**Do this**
Please write out the lines of the data exactly, beginning with the first and ending with the line containing "205, 10, -0.08))"; leave the pictures behind.

**Data lines**
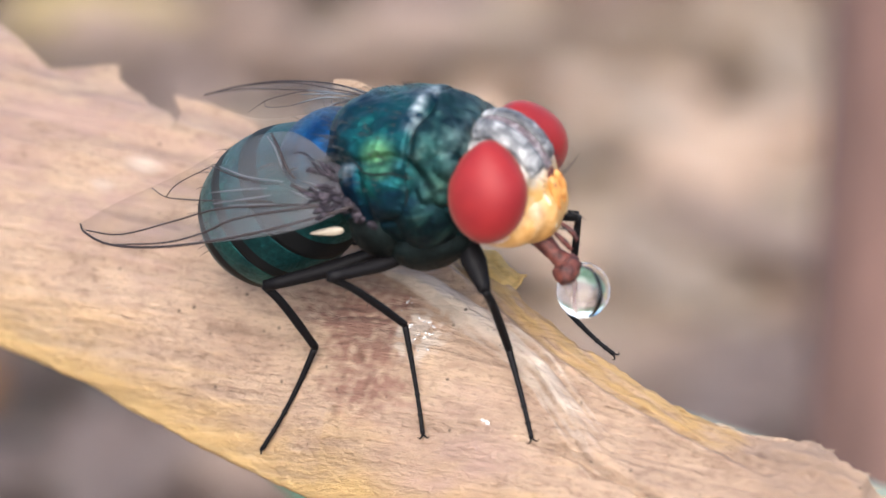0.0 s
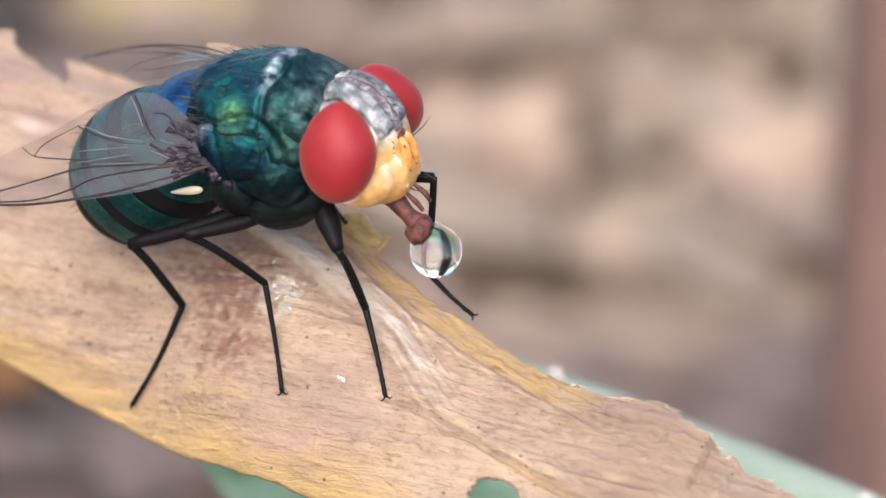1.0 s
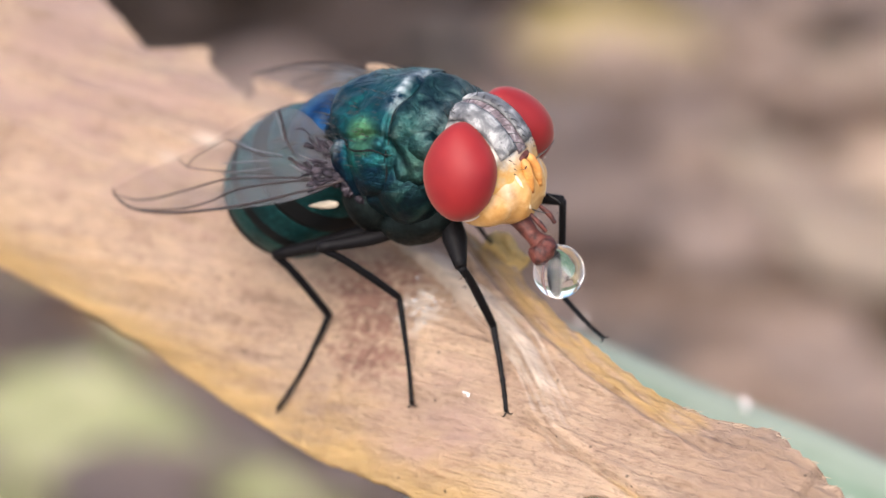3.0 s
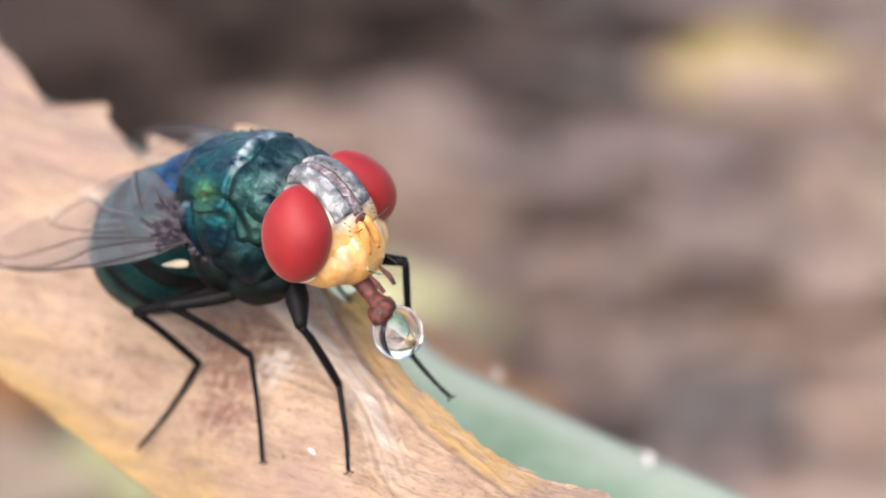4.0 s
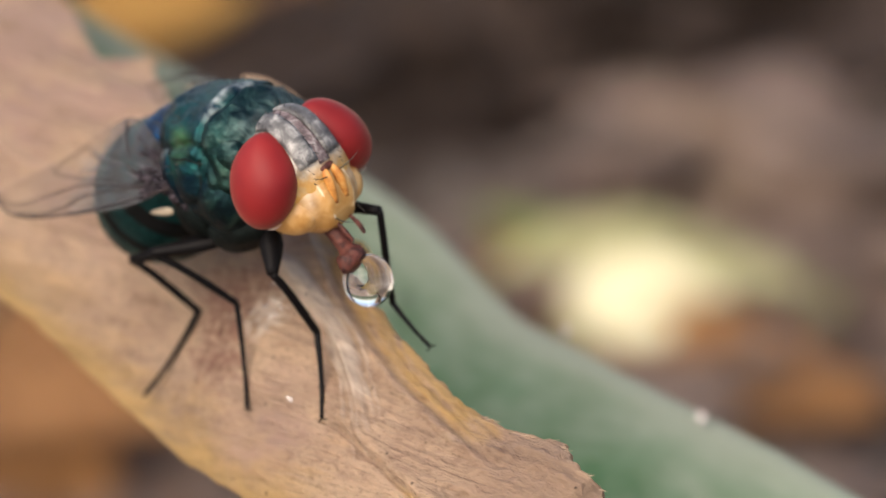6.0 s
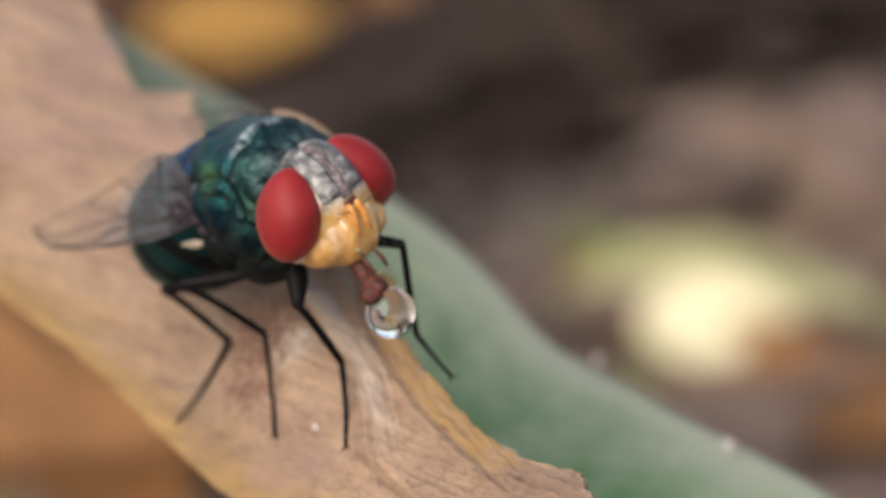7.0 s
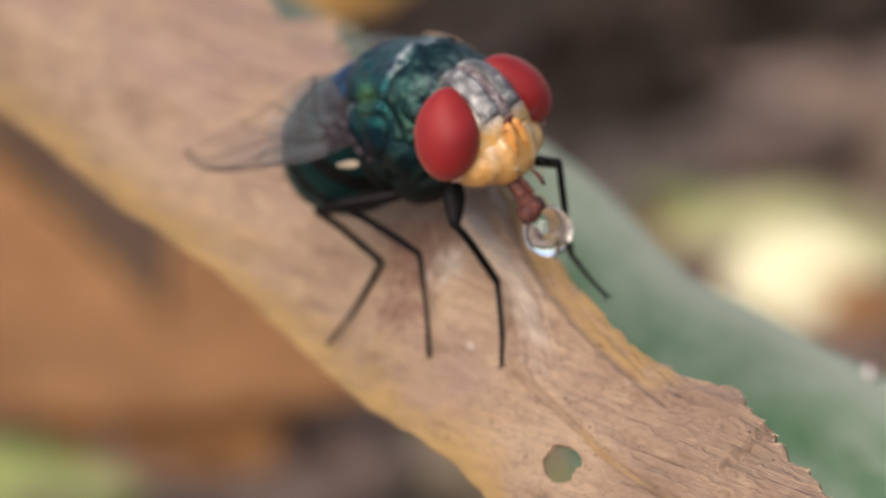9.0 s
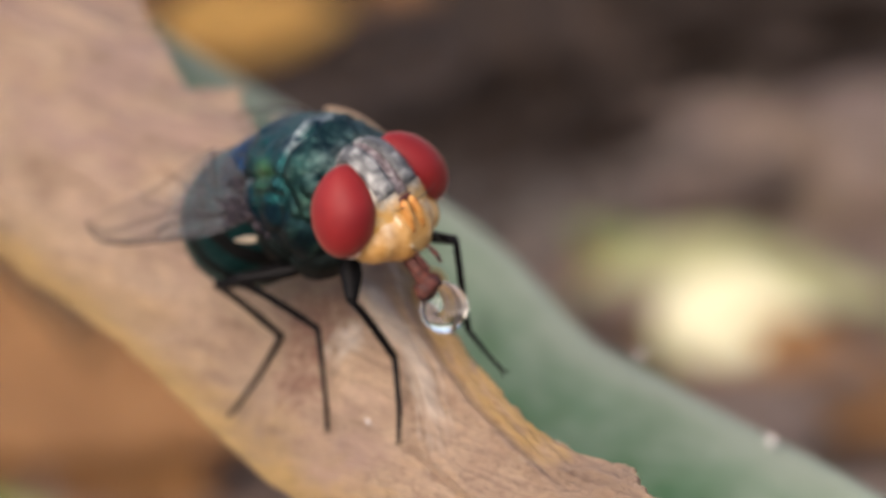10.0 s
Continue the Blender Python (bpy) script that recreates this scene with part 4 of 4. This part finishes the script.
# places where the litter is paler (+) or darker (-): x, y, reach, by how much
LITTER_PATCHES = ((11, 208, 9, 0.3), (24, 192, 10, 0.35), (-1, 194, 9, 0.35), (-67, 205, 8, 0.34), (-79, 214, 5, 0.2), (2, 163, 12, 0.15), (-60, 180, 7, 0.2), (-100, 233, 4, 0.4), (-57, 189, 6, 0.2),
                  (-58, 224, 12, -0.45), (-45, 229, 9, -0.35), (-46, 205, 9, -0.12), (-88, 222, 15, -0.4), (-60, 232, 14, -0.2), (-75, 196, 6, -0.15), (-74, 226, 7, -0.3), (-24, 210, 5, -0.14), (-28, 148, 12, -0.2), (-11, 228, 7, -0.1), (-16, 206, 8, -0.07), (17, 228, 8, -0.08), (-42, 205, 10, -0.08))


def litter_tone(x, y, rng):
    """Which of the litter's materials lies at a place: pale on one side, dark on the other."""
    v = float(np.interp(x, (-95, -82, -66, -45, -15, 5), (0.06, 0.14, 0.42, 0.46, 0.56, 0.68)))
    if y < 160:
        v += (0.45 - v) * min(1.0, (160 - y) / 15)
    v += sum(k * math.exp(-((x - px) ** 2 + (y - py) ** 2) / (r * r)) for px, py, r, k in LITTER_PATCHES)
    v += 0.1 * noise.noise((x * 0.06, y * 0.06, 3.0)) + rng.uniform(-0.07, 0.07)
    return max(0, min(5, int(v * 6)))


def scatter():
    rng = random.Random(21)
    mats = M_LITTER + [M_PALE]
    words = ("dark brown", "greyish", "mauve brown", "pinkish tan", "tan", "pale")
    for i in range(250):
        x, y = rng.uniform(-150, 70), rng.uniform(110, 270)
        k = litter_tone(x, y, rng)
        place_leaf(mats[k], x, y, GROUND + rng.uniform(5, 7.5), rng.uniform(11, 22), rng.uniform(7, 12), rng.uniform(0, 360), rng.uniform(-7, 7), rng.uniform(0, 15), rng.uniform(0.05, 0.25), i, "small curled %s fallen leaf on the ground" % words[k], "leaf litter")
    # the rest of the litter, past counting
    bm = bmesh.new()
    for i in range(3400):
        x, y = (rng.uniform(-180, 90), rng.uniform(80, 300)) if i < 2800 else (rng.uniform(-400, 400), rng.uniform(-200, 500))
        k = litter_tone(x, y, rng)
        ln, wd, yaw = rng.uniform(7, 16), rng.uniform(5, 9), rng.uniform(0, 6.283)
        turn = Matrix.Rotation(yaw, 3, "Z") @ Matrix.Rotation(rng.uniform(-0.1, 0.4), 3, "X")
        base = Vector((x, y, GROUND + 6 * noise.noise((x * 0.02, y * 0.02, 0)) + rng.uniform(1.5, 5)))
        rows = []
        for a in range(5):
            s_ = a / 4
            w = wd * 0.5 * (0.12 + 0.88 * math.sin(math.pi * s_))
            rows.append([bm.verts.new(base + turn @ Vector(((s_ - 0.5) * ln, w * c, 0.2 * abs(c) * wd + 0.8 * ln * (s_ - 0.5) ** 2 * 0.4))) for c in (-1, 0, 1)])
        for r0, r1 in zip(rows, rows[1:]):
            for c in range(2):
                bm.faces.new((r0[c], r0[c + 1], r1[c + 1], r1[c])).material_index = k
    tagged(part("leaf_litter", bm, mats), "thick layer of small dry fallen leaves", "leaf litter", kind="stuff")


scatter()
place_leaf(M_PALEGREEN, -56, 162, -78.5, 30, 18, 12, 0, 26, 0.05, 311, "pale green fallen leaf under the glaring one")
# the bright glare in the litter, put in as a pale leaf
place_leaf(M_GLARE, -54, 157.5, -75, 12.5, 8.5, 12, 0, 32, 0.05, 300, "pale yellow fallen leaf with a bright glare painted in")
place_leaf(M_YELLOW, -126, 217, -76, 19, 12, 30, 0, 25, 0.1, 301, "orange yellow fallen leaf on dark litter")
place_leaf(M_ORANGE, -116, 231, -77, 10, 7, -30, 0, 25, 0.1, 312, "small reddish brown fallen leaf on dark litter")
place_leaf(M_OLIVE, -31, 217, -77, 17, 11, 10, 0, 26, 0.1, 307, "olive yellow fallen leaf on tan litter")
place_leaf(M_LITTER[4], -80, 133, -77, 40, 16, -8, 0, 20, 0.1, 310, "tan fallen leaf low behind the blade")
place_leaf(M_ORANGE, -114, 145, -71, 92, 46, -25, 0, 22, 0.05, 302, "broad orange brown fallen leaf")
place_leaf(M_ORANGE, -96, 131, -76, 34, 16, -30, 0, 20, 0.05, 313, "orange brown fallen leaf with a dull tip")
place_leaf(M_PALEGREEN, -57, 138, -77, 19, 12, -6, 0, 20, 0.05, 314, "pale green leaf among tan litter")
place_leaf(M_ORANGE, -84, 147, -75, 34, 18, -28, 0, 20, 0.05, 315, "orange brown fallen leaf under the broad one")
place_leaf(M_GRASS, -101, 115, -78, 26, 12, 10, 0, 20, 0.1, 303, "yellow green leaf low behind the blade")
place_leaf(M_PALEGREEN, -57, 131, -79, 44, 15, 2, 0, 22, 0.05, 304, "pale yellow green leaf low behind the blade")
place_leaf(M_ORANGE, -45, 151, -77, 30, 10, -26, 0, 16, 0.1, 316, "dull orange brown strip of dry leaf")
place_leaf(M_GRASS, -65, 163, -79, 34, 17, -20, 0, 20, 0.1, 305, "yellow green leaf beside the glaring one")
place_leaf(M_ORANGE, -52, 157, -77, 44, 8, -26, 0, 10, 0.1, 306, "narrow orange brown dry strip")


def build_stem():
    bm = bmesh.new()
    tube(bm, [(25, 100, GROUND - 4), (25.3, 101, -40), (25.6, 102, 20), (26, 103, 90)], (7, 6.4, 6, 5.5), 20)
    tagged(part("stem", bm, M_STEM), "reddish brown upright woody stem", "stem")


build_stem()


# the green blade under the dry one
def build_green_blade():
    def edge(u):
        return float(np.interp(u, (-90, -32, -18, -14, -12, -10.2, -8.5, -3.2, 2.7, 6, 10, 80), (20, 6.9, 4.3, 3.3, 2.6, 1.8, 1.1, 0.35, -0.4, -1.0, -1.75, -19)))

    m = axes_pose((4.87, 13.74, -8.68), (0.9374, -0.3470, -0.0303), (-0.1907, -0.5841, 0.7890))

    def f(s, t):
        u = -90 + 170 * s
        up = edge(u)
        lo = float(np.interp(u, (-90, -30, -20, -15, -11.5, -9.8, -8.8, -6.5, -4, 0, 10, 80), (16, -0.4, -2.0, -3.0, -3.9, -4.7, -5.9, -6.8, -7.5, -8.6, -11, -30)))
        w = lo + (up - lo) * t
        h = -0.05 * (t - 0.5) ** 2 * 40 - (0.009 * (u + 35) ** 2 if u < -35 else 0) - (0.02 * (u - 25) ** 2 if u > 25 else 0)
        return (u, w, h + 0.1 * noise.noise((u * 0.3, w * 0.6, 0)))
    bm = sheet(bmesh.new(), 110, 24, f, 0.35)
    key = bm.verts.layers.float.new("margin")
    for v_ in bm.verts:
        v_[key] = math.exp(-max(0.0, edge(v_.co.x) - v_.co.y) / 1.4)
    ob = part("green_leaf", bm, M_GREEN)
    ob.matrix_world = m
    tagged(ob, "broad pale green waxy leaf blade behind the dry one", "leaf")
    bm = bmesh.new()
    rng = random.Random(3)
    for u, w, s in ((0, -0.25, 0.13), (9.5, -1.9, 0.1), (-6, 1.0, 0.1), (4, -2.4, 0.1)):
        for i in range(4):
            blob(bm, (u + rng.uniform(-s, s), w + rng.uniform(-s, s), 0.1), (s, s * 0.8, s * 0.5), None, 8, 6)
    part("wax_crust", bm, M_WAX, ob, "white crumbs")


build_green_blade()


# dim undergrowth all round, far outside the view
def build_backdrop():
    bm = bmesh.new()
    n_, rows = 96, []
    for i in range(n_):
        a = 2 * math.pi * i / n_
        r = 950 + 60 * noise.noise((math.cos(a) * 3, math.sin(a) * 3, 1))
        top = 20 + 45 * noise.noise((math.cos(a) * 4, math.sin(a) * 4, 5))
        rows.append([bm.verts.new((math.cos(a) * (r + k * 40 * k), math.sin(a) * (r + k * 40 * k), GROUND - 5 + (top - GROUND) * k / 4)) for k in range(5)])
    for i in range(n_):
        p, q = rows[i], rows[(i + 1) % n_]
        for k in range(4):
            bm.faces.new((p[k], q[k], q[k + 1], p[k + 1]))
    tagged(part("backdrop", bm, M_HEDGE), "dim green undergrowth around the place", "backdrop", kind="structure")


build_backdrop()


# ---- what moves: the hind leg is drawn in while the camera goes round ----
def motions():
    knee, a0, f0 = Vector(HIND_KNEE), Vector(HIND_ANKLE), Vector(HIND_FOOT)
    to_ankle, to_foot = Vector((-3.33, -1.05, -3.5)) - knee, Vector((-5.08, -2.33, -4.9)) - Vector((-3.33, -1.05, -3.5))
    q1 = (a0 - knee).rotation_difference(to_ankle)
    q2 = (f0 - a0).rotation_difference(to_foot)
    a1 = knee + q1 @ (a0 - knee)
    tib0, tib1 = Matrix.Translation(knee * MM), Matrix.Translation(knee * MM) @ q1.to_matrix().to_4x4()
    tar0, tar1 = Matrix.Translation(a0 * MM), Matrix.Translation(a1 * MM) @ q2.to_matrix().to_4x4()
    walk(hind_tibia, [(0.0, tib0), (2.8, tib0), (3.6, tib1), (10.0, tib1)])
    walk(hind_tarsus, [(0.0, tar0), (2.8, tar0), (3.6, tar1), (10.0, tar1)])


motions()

**Solution to this task**
0.0 s
1.0 s
3.0 s
4.0 s
6.0 s
7.0 s
9.0 s
10.0 s
Continue the Blender Python (bpy) script that recreates this scene with part 4 of 4. This part finishes the script.
# places where the litter is paler (+) or darker (-): x, y, reach, by how much
LITTER_PATCHES = ((11, 208, 9, 0.3), (24, 192, 10, 0.35), (-1, 194, 9, 0.35), (-67, 205, 8, 0.34), (-79, 214, 5, 0.2), (2, 163, 12, 0.15), (-60, 180, 7, 0.2), (-100, 233, 4, 0.4), (-57, 189, 6, 0.2),
                  (-58, 224, 12, -0.45), (-45, 229, 9, -0.35), (-46, 205, 9, -0.12), (-88, 222, 15, -0.4), (-60, 232, 14, -0.2), (-75, 196, 6, -0.15), (-74, 226, 7, -0.3), (-24, 210, 5, -0.14), (-28, 148, 12, -0.2), (-11, 228, 7, -0.1), (-16, 206, 8, -0.07), (17, 228, 8, -0.08), (-42, 205, 10, -0.08))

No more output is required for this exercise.